While watching The Toll of the Sea, I was reminded of another film. Something in the back of my mind kept nagging and then I remembered: The Secret of Roan Inish. This charming little family film was first released in 1994 and has been one of my favorites for years. (I just had to see it after an enthusiastic review on Siskel and Ebert, which I watched religiously as a kid.) When talking about family films, it’s easy to imagine bored parents but this movie really lives up to its genre; it does not talk down to its audience and tastefully includes grownup themes. It’s truly something that everyone in the family can enjoy, parents included.
While this isn’t a Silents vs. Talkies feature, I will mention that The Secret of Roan Inish does a far better job of incorporating the theme of the ocean as a large living entity that controls the lives of humans.
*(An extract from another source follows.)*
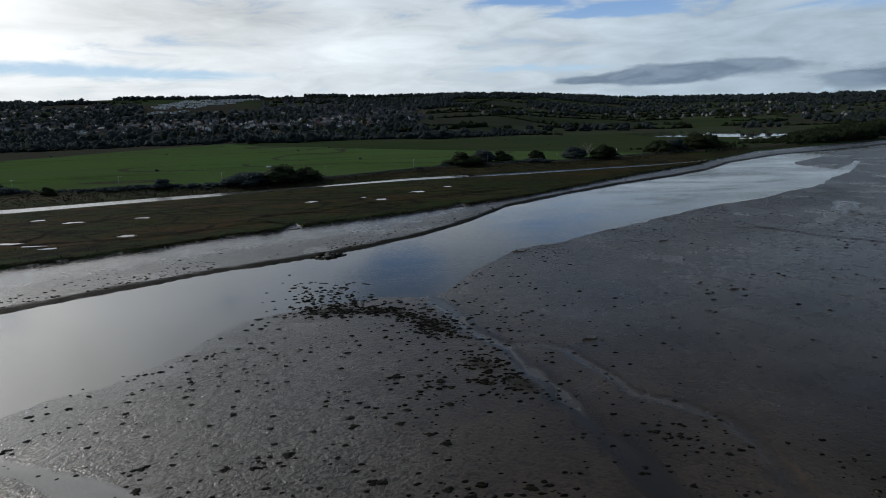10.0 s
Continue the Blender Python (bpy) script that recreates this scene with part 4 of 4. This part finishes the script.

It’s the tale of Fiona Coneely (Jeni Courtney), a small Irish girl whose fishing family moved inland during a wartime evacuation. The child is doing poorly in the city and so she is sent to live with her grandparents, the last of their family living by the ocean. Everyone used to live on the island of Roan Inish but they abandoned the place and have not returned since.
As the story unravels, we learn several fascinating details about the family. It seems that there is a rumor that one of their ancestors took a selkie—half-woman and half-seal—as a wife. The Coneely family is fair but every generation has one dark-eyed child, perhaps with stronger selkie blood.
Fiona’s youngest brother, Jamie, was the dark one in her generation but he was lost when his cradle was washed away by the ocean. Fiona comes to believe that the sea is angry at the Coneelys for abandoning Roan Inish and that it will only return him if they return to the island. But who will listen to a small child with a strong imagination who has been listening to tall tales?
The Secret of Roan Inish is a delightful film full of period detail, traditional music and charming performances from the cast, young and old. It also does an amazing job of establishing the ocean itself as a character. It is definitely worth tracking down.
Availability: Released on DVD and via streaming.